There are a lot of reasons to work in cybersecurity. It is a gratifying job and offers unlimited growth opportunities. Anyone with the right set of skills and training can work in the field.
Many think about working in the field and then quickly dismiss it because they often don’t understand what the work involves. Most people think cybersecurity is a narrow career with few growth opportunities or challenges. The truth is, professionals in this area are widely involved in all areas of a business or agency, and their work impacts the workplace far beyond the IT department.
To increase your workplace and job responsibility awareness, we thought we would take a deeper dive into what a typical day of a cybersecurity analyst looks like, what their goals typically are, and the best places to work (industry and states).

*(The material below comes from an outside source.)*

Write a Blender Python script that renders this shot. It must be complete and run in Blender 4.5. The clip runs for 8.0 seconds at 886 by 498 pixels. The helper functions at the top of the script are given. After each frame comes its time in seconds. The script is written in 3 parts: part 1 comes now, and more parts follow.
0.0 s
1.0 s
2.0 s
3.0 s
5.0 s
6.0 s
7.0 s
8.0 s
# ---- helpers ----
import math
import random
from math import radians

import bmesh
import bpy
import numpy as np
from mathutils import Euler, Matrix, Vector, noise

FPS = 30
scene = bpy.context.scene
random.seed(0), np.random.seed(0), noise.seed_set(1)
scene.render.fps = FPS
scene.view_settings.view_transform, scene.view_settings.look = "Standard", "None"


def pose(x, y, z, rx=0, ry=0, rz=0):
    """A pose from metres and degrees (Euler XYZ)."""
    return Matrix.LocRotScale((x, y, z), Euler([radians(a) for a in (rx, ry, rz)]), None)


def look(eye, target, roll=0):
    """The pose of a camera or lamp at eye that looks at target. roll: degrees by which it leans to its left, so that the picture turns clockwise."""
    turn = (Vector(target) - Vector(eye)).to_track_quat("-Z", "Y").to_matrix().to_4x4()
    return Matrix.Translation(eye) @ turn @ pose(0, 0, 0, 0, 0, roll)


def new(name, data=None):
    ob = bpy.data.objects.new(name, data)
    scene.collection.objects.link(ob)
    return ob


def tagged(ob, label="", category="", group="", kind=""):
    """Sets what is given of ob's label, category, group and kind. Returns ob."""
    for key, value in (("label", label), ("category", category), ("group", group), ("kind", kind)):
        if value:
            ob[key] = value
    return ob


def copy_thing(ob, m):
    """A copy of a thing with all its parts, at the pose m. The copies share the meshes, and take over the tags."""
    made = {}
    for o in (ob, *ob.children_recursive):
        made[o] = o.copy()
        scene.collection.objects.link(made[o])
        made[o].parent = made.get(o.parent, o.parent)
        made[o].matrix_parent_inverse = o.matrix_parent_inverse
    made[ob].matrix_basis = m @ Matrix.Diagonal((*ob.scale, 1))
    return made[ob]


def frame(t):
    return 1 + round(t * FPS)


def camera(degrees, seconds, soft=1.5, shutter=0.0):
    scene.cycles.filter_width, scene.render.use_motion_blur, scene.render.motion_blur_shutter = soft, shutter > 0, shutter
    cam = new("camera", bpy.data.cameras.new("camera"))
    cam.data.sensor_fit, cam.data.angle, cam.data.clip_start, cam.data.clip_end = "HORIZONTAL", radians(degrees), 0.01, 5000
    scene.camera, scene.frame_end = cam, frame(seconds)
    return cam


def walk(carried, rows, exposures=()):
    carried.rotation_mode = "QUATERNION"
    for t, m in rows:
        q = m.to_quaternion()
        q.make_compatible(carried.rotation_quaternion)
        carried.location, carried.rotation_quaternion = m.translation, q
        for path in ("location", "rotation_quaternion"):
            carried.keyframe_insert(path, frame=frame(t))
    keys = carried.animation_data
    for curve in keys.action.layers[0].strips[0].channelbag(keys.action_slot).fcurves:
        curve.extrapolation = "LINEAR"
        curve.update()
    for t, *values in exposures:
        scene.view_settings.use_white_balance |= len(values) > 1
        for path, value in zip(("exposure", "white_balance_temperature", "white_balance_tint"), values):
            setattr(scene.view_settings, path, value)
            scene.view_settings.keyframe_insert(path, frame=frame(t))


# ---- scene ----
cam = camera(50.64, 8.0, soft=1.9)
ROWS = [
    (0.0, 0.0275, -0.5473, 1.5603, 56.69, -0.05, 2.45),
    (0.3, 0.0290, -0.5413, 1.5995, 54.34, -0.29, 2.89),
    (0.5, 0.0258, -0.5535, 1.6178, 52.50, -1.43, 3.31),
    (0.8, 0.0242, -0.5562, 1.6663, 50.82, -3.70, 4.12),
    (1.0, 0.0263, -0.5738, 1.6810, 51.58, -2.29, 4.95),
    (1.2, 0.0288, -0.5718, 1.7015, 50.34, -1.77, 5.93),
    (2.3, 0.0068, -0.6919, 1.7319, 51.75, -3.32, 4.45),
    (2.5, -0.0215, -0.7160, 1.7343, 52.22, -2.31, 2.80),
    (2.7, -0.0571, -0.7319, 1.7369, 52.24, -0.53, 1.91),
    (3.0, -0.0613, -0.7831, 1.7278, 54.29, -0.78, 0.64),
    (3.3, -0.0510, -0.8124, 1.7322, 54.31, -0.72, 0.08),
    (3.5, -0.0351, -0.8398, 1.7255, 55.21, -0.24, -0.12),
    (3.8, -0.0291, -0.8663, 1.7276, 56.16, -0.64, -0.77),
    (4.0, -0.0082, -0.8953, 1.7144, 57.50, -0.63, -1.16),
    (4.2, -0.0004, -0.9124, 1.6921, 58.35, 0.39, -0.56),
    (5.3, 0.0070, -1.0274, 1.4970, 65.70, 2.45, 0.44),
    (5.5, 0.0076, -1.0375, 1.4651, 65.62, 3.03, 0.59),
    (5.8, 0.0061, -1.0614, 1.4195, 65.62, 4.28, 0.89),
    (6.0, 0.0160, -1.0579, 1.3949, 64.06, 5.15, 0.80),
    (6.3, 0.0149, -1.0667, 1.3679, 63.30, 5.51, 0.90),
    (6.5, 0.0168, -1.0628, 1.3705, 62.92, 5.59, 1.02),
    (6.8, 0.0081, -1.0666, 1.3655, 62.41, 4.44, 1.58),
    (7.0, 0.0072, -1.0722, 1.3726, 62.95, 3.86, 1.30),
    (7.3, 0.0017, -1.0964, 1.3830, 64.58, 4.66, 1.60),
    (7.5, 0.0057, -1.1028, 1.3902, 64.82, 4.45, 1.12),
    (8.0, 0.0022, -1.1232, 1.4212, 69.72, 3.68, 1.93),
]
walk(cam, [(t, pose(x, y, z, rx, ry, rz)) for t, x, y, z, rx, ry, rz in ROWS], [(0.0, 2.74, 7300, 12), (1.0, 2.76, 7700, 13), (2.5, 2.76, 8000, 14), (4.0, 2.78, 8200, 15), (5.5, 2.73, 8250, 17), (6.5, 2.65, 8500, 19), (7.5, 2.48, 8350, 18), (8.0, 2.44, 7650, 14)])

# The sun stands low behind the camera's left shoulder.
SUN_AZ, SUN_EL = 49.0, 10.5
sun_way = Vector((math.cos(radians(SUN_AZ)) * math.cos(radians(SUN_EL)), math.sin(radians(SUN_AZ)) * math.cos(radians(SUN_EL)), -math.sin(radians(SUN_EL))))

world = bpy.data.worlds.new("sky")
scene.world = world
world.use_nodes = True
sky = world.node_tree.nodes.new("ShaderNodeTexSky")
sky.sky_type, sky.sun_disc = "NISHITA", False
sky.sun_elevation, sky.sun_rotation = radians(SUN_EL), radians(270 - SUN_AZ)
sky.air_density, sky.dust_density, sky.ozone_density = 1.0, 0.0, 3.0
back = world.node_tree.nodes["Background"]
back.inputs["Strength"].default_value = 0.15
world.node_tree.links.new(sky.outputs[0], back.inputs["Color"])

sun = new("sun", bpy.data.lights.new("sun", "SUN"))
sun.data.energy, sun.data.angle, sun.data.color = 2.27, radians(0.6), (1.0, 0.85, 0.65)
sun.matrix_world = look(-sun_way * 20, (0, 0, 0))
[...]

A Day in the Life of a Cybersecurity Analyst
A cybersecurity analyst is responsible for protecting a company’s networks and systems from any possible cyber-attack or data breach. The day to day workload of a cybersecurity analyst will vary depending on the industry and size of the business they work in. But in general, these are the main tasks they will be involved in and responsible for:
- Monitoring Security Access: to keep their organization safe, they need to be constantly evaluating security best practices, employees’ behaviors online, passwords, badges, log-ins, and others. Among their responsibilities are working with firewalls and security standards.
- Executing Security Assessments: they perform vulnerability assessments and risk analysis as part of their ongoing assessments of their security weak spots. From there, they make necessary changes to keep their networks and systems safe.

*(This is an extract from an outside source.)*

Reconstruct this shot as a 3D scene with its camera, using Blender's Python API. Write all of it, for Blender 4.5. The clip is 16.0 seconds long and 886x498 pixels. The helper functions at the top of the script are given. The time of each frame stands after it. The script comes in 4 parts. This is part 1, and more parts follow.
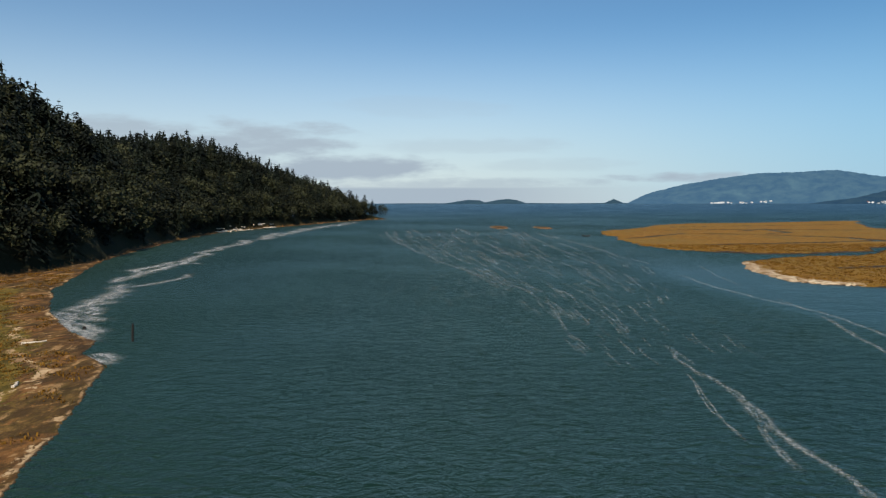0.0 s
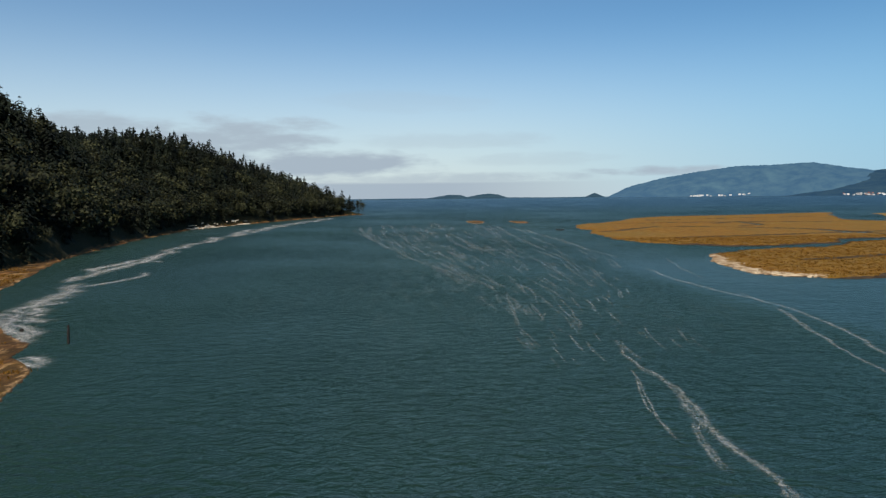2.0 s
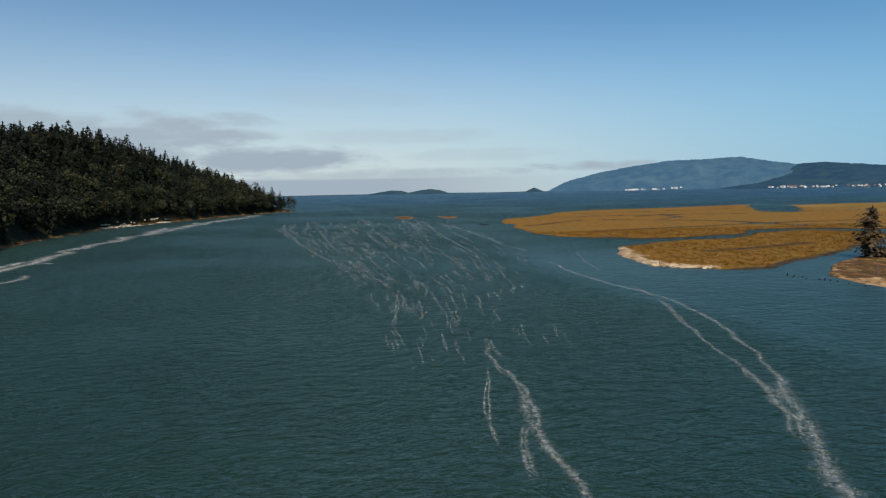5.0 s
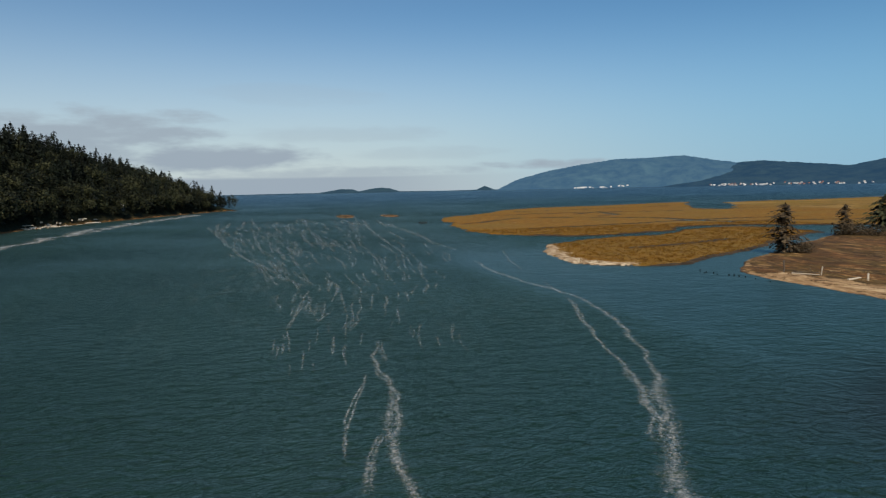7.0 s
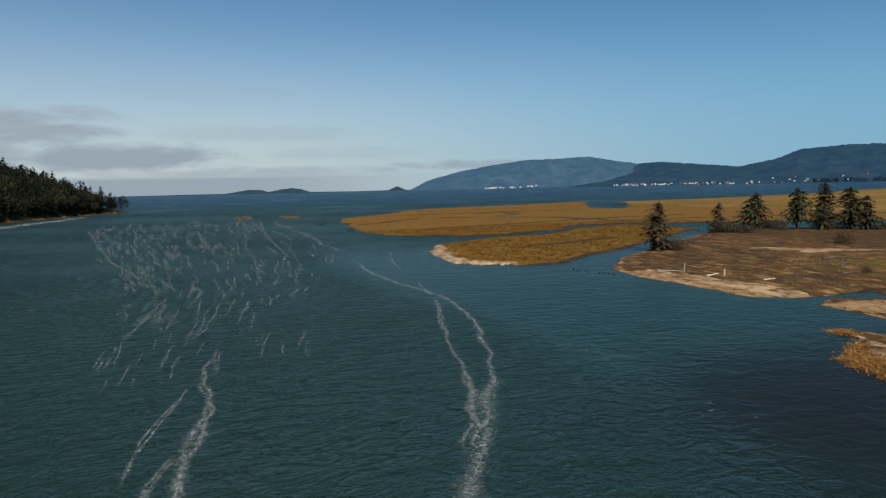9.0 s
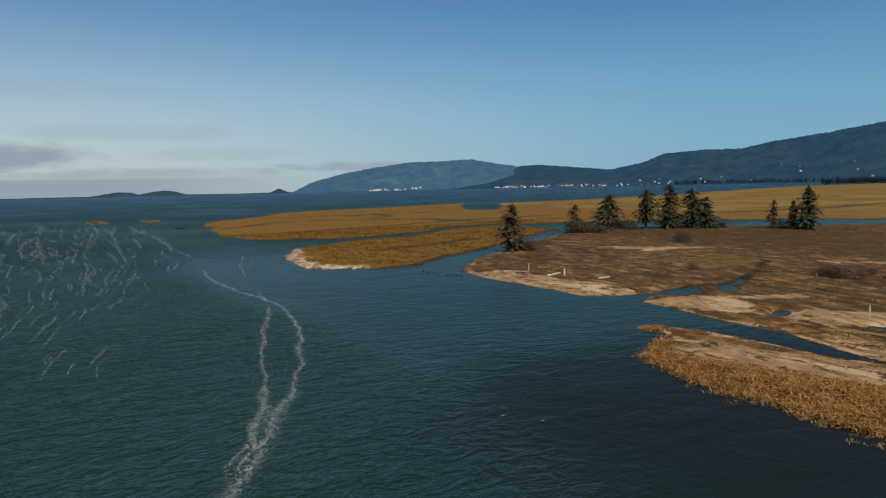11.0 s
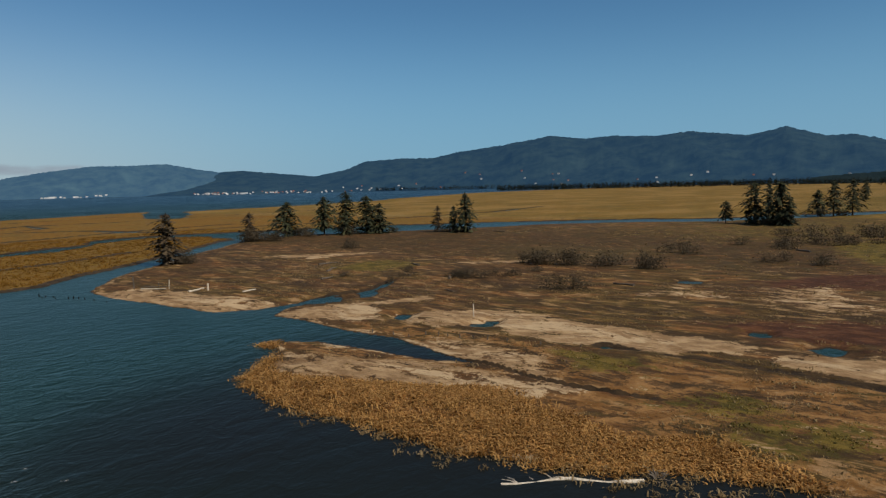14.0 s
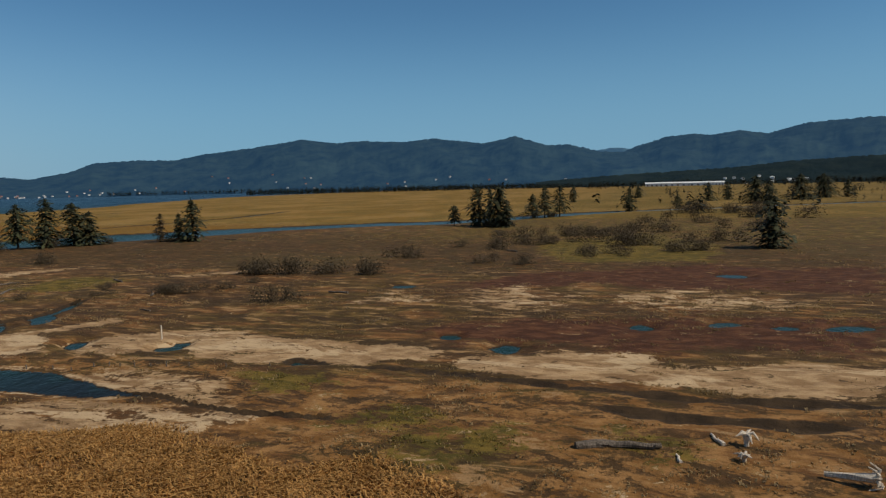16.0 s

- Implement or Oversee Security Audits: An internal or external team can perform these audits to have a more detailed understanding of how an organization is doing security controls.

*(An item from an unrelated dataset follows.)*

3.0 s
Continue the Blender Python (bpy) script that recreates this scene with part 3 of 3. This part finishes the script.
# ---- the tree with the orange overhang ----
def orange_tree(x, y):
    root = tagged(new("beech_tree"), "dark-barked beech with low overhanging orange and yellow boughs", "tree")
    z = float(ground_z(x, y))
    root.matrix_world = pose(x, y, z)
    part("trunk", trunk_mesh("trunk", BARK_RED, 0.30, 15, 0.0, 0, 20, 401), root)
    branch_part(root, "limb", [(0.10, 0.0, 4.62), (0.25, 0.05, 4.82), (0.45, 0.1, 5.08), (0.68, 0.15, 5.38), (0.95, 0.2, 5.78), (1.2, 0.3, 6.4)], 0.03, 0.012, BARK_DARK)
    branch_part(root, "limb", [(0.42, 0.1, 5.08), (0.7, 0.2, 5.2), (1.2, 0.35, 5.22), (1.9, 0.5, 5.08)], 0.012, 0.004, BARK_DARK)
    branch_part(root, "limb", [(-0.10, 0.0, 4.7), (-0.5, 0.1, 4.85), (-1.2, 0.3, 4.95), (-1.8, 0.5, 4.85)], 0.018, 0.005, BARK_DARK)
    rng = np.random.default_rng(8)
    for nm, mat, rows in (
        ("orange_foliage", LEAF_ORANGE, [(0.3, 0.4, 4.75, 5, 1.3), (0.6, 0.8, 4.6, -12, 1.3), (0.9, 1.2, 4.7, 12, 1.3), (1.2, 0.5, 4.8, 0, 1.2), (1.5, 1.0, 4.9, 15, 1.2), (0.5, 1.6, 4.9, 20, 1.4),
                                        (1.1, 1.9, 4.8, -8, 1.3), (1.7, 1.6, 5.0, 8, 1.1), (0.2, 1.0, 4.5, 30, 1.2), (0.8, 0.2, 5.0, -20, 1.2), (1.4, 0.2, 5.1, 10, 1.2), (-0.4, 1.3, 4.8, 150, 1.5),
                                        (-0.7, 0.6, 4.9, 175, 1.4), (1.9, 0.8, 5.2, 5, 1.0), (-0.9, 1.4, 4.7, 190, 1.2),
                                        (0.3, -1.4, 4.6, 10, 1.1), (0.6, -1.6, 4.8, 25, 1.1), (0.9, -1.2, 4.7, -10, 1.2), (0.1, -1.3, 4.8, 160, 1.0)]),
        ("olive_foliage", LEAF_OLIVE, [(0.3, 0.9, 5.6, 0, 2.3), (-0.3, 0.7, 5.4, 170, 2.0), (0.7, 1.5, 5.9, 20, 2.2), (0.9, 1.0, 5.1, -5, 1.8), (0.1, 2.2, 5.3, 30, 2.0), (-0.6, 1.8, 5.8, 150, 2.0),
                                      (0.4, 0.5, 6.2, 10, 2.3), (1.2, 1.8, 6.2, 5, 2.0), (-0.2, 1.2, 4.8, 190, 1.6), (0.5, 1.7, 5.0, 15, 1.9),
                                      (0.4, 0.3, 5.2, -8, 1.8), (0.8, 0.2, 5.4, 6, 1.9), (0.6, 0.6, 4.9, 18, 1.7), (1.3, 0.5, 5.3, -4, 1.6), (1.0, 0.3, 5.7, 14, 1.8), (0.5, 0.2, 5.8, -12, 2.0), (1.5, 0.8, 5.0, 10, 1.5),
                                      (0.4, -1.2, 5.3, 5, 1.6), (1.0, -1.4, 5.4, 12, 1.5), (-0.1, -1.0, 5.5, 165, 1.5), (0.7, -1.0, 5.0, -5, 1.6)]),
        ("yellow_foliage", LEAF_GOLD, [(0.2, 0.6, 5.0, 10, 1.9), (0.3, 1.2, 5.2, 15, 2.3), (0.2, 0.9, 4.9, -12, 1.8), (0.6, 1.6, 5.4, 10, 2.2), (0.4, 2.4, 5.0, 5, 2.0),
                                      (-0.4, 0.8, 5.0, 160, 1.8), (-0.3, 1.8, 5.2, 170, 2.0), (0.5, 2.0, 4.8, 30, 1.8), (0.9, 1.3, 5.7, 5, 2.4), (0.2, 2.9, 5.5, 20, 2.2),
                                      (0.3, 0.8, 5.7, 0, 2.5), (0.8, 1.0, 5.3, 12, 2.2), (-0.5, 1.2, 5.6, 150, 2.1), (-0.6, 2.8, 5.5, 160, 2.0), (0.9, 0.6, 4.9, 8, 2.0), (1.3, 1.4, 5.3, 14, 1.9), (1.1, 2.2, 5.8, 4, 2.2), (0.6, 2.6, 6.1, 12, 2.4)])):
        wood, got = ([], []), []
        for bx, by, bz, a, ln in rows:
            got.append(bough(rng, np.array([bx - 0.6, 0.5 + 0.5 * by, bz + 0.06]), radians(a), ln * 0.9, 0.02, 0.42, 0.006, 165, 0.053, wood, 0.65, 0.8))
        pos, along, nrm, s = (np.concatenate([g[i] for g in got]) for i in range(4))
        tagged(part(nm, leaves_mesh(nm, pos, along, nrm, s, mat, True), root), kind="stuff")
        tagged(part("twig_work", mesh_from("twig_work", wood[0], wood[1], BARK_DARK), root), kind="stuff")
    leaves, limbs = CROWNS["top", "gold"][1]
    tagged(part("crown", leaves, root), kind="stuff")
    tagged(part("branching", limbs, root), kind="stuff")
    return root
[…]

- Identifying Security Breaches: beyond being able to detect a security breach or cyber-attack, they are responsible for understanding how it happened and making sure patches are developed to prevent future attacks.
- Creating and Updating Disaster Recovery Plans: cybersecurity analysts are responsible for writing what the organization will do to restore their data and information systems after a security breach occurs (cyber-attacks, hardware failure, data leak, ransomware, etc.). The analyst will work with the C-Suite to ensure the executive team understands what went wrong, what fixes are being suggested and why, and ultimately approve the plan. To be sure, customer interface and interpersonal skills are as critical as the technical engineering skills they bring to the job every day.
- Working with Vendors: they need to have a trusty relationship with their vendors to ensure their products and services meet regulatory standards.
The tasks described above give you a better understanding of what a person working in this role has to do daily. This daily routine can be grouped into three main areas: 1) to keep their organization from any possible attack; 2) to detect and investigate any suspicious activity, and 3) train the entire organization on cybersecurity best practices.
One other thing to keep in mind, security incidents don’t happen strictly during work hours. A cybersecurity analyst needs to know that they will be required to work hours outside a typical 9-to-5 workday. Vendor meetings, working on different investigations, performing security analysis, and other critical tasks can be necessary 24-hours a day. Hackers don’t really care whether you are in your office or not. They will attack at any moment, and your technical and engineering skills will be needed to remediate any damage.
Best Places to Work as a Cybersecurity Analyst
If you are looking to work as a cybersecurity analyst, you should know there are many work options out there. In the United States, as of January 2021, there are 2,732 openings on Indeed.com and 6,748 on Glassdoor.com. And these are only the jobs that have been posted. There are tens of thousands of other jobs that have not been posted because the hiring manager doesn’t know where to look for the necessary talent. The need for cyber analyst talent is critical. And companies will pay to meet their needs and find the talent.
According to Zippia.com, the best states to work are:
- New Jersey: it has over 610 jobs, and the average annual salary is $89,605
- Delaware: it has over 50 jobs, and the annual average salary is $96,660
- New York: it has over 910 jobs, and the annual average salary is $93,059
- Massachusetts: it has over 610 jobs, and the annual average salary is $88,045
- Maryland: it has over 950 jobs, and the annual average salary is $87,689
- Virginia: it has over 2080 jobs, and the annual average salary is $81,196
- Rhode Island: it has over 70 jobs, and the annual average salary is $78,399
- Connecticut: it has over 200 jobs, and the annual average salary is $83,059
- Texas: it has over 1,400 jobs, and the annual average salary is $77,948
- New Hampshire: it has over 60 jobs, and the annual average salary is $84,762
Again, these known jobs are just scratching the surface of the total need in these states.
So get out there and look at your options. But be careful to choose a company that aligns with what type of environment you want to work in, what industry interests you most, what advancement opportunities might exist, and what professional development opportunities they offer.